Mais le fait que ce détachement se soit nettement accentué depuis 2017 – la participation a perdu 8 points d’une élection à l’autre – dénote autre chose pour le politologue. « On sait depuis longtemps que la majorité des Polynésiens est complètement désintéressée de la politique nationale, mais cette majorité suivait les directives des tavana, explique-t-il. Mais aujourd’hui l’abstention a plus ou moins remplacé ces directives-là. Donc c’est grave pour la classe politique locale ». L’exemple mis en avant : le soutien, au premier tour, de Gaston Flosse et du Amuitahira’a à Valérie Pécresse qui ne récolte que 4 800 voix au fenua.

Pour le maître de conférences de l’UPF, la participation devrait « normalement » remonter au second tour. « Ça a été le cas en 2017, on était passé de 49,35% à 58.94%, précise-t-il. Mais maintenant c’est le rôle des hommes politiques polynésiens d’amener les abstentionnistes à voter. Autrement, on est dans la sanction politique confirmée ».

L’enjeu est d’autant plus important que plusieurs scrutins sont concernés : en 2008, un an après une présidentielle boudée par les Polynésiens, les territoriales avaient connu une participation notoirement basse, rappelle le chercheur.

Éric Zemmour « a accaparé cette idée extrémiste », mais Marine Le Pen « est bien d’extrême-droite »

« Une élection en cache toujours une autre » ,rappelle Semir Al Wardi. Dans le cas de cette présidentielle, les partis ont déjà les yeux tournés vers les législatives de juin, bien sûr, mais surtout vers les territoriales de 2023. Du Tapura, qui, vu son assise parmi les tavana « pouvait s’attendre à mieux » que les 24 000 voix obtenues le 23 avril, au Amuitahira’a qui aimerait se replacer au centre du débat misant de nouveau sur Marine Le Pen, le Tavini qui veut renforcer son discours par l’abstention… « Chacun essaie de se compter », continue l’invité de la rédaction. Et Éric Minardi n’a pas tort de déclarer que « voter Macron, c’est voter Fritch ». En revanche, malgré les coups de gueule récurrent du président du Te Nati – Rassemblement national sur le sujet, le politologue estime légitime de ranger Marine Le Pen dans « l’extrême-droite ». « Il est évident que l’extrême-droite ne veut pas se qualifier d’extrême-droite, pour la raison très simple que dans l’histoire ça fait appel à une idéologie qui provoque un rejet, explique-t-il. Il est vrai aussi que Marine Le Pen a pu donner une image beaucoup plus sereine parce qu’Éric Zemmour a accaparé cette idée extrémiste. Mais dans l’absolu ça ne change rien« . Le « fonctionnement des idées politiques » et le programme de la candidate, sur la question de la migration, de la fermeture des frontières, « mais pas seulement » – il cite la vision économique « parfois plus proche de Mélenchon que du libéralisme économique » – correspondrait, selon le chercheur au champ de l’extrême-droite.
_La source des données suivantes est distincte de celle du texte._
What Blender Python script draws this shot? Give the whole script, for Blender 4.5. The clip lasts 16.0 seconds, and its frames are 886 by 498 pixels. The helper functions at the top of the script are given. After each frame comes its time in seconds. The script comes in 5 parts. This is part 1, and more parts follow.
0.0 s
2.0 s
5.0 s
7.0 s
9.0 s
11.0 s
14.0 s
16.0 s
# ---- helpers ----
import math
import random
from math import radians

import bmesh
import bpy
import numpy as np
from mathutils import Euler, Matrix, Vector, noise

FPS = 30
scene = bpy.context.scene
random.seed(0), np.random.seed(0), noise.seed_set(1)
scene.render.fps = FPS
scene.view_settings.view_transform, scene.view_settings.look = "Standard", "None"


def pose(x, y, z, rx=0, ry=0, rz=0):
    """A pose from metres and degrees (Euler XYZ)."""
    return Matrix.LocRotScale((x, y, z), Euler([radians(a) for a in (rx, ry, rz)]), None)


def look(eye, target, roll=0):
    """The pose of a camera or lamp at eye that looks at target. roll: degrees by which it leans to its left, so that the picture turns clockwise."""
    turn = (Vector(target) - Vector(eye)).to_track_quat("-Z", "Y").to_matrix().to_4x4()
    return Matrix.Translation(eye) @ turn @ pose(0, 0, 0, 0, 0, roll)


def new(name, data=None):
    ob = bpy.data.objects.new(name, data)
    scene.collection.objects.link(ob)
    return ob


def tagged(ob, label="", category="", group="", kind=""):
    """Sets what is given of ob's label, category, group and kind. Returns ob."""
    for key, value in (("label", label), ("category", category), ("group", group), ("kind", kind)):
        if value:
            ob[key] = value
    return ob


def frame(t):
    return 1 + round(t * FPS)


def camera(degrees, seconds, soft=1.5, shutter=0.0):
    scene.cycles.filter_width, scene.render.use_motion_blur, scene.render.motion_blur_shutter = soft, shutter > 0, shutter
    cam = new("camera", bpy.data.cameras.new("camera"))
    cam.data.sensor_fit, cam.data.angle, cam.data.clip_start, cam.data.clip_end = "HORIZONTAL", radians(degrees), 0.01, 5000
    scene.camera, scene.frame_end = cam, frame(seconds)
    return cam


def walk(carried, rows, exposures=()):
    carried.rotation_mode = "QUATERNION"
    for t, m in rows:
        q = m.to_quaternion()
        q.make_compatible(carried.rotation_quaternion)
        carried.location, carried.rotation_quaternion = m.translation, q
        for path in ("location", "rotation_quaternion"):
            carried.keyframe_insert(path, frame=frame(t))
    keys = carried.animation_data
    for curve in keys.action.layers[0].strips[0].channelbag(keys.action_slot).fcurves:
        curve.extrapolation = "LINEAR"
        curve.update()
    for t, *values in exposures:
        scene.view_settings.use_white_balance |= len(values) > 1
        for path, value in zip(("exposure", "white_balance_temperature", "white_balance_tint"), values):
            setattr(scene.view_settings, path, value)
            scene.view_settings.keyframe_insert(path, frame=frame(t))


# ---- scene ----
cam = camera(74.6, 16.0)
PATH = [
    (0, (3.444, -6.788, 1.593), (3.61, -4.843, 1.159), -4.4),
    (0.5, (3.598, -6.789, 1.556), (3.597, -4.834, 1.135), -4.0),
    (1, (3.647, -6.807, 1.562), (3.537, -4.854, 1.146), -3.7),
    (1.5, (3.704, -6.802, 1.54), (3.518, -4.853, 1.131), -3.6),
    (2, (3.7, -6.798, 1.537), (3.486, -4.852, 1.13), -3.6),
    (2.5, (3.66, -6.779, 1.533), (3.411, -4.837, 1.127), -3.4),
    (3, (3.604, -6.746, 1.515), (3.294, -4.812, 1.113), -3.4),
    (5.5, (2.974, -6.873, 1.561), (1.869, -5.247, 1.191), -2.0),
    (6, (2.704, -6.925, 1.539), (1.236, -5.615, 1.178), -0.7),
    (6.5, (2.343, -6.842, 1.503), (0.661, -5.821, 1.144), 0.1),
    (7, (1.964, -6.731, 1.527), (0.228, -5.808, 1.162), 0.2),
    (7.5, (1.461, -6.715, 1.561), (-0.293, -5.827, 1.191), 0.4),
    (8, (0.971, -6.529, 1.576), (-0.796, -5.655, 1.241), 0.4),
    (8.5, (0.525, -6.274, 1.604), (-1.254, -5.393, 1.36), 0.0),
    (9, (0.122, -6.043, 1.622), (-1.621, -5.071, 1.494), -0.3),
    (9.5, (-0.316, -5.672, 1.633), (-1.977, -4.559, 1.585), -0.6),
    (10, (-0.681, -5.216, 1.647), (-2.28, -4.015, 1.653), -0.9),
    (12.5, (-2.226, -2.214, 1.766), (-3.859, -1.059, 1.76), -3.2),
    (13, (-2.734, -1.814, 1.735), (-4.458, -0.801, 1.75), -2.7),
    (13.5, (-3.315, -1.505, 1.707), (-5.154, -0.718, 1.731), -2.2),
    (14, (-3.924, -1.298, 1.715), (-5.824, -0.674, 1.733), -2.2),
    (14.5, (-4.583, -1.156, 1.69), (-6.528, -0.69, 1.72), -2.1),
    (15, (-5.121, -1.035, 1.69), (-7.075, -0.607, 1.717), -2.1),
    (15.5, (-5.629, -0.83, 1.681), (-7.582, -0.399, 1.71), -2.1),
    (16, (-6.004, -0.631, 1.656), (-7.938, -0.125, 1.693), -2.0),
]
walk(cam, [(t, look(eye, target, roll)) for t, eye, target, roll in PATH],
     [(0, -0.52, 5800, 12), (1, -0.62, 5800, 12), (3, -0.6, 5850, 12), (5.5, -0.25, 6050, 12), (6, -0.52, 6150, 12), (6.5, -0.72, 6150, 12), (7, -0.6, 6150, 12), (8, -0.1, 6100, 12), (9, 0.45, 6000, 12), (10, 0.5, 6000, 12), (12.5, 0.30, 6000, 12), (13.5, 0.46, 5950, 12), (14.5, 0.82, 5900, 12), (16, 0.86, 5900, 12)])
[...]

Il estime tout de même que le débat télévisé organisé cette nuit en métropole entre Marine Le Pen et Emmanuel Macron sera un témoin important de ce positionnement : « On va voir si elle va revenir sur le fond idéologique du rassemblement national ou pas ».
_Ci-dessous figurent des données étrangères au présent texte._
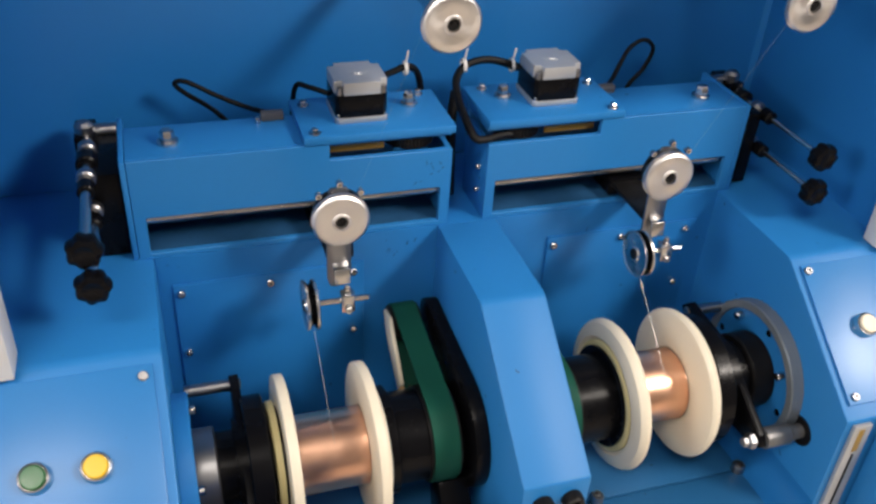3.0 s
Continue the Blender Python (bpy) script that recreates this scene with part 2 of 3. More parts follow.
# ---- room ----
def room():
    fl = part("floor", box(-4, 5, -4, 5, -0.1, 0, 0), FLOORM)
    tagged(fl, "smooth cream painted factory floor", "floor", kind="structure")
    ce = part("ceiling", box(-4, 5, -4, 5, 5.0, 5.1, 0), CEILM)
    tagged(ce, "plain pale grey factory ceiling", "ceiling", kind="structure")
    tagged(part("wall_north", box(-4.1, 5.1, 5, 5.1, -0.1, 5.1, 0), WALLM), "plain pale grey plaster wall", "wall", kind="structure")
    tagged(part("wall_east", box(5, 5.1, -4, 5, -0.1, 5.1, 0), WALLM), "plain pale grey plaster wall", "wall", kind="structure")

    def wall_with_windows(name, along, pos, a0, a1, wins):
        """A wall of thickness 0.1 with rectangular openings (from, to, sill, head), in order along it."""
        us = sorted({a0, a1, *(w[0] for w in wins), *(w[1] for w in wins)})
        vs = sorted({-0.1, 5.1, *(w[2] for w in wins), *(w[3] for w in wins)})

        def hole(i, j):
            u, v = (us[i] + us[i + 1]) / 2, (vs[j] + vs[j + 1]) / 2
            return any(w[0] < u < w[1] and w[2] < v < w[3] for w in wins)
        bm = slotted_plate(us, vs, hole, -0.05, 0.05)
        bm.transform(Matrix.Translation((0, pos, 0)) if along == "x" else Matrix.Translation((pos, 0, 0)) @ Matrix.Rotation(radians(90), 4, "Z"))
        tagged(part(name, bm, WALLM), "plain pale grey plaster wall with high window openings", "wall", kind="structure")
    wall_with_windows("wall_south", "x", -4.05, -4.1, 5.1, ((-1.4, -0.2, 1.7, 2.9),))
    wall_with_windows("wall_west", "y", -4.05, -4.0, 5.0, ((-2.35, -1.25, 2.05, 3.15),))


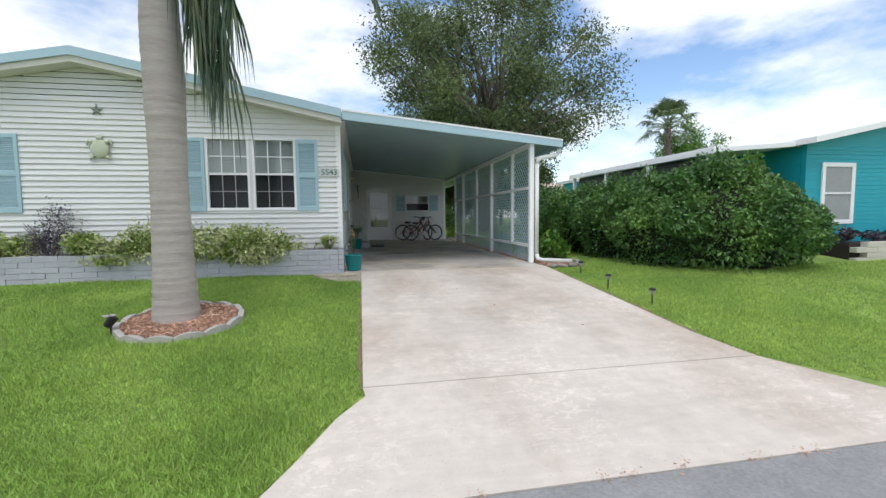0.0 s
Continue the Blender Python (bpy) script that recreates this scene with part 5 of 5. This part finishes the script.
# mulch strip, drain stones, gravel patch
structure(slab("mulch_strip", [(3.43, 8.3), (3.38, 15.5), (3.9, 15.5), (4.0, 8.6), (4.5, 8.2), (4.45, 7.6), (3.68, 7.72), (3.62, 8.02)], MULCH_BED, "red-brown mulch strip along the lattice", 0.004, 0.05), category="mulch")
n = 6500
ys_ = r.uniform(7.75, 15.4, n)
xs_ = np.where(ys_ < 8.5, r.uniform(3.66, 4.35, n), r.uniform(3.42, 3.88, n))
mulch_chips("mulch_chips", np.stack([xs_, ys_, np.array([gz(y) for y in ys_]) + r.uniform(0.005, 0.035, n)], 1), 71, "loose red-brown mulch chips", None, 0.065)
for i, (x, y, s, tn) in enumerate(((4.42, 7.72, 0.085, 10), (4.2, 7.58, 0.08, 30), (3.98, 7.54, 0.085, -15), (4.5, 7.98, 0.075, 60), (4.48, 8.2, 0.07, 80), (3.8, 7.6, 0.07, 12))):
    bm = bmesh.new()
    res = bmesh.ops.create_icosphere(bm, subdivisions=2, radius=s)
    for v in bm.verts:
        v.co = Vector((v.co.x * 1.3, v.co.y * 0.8, v.co.z * 0.55)) + 0.03 * noise.noise_vector(v.co * 9 + Vector((i, 0, 0)))
    o = link("edging_rock", bm, ROCK, True)
    o.matrix_basis = pose(x, y, gz(y) + 0.03, 0, 0, tn)
    tagged(o, "pale rough rock edging the mulch", "rock", "edging rocks")
structure(slab("gravel_patch", [(-0.95, 7.62), (-0.72, 7.3), (-0.42, 7.03), (-0.06, 6.93), (-0.06, 7.65), (-0.34, 7.65), (-0.5, 7.63)], material("pebbly_paver", (0.42, 0.38, 0.31), 0.95, vary=0.35, scale=26, bump=0.9, bump_scale=80), "worn pebbly paving by the planter", 0.006, 0.05))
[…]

Pas de recomposition en vue pour le paysage local

L’autre fait marquant de cette élection, au niveau national comme au niveau local, c’est le score abyssal des « partis de gouvernement » de droite et gauche. Moins de 7% en cumulé pour le PS et les Républicains (ex-UMP, ex-RPR), deux partis qui cumulaient 55 à 60% des votes il y a encore 10 ans. Cette reconstruction du paysage politique peut-elle s’étendre à la Polynésie ? « C’est compliqué parce que pour le moment on est encore avec les trois grands partis. À chaque fois que quelqu’un essaie de sortir du triptyque, ils n’y arrivent pas. Donc si ce phénomène est possible, à mon avis, ça prendra beaucoup de temps », reprend Sémir Al Wardi. Les prochaines élections devraient indiquer si Tauhiti Nena, Nuihau Laurey ou Nicole Sanquer, par exemple, arrivent à briser les habitudes. Mais l’autre caractéristique du paysage politique polynésien, ce sont les metua sur lequel il s’appuie : « lorsque ces metua ne seront plus là, on va reconfigurer le système politique, certainement ».

Autre facteur de recomposition : l’arrivée dans le corps électoral d’une jeunesse plus diplômée, plus intéressée par les enjeux politiques nationaux et internationaux, peut-être moins liée aux partis traditionnels et qui pourraient voter différemment de leurs aînées… À condition qu’ils votent, bien entendu.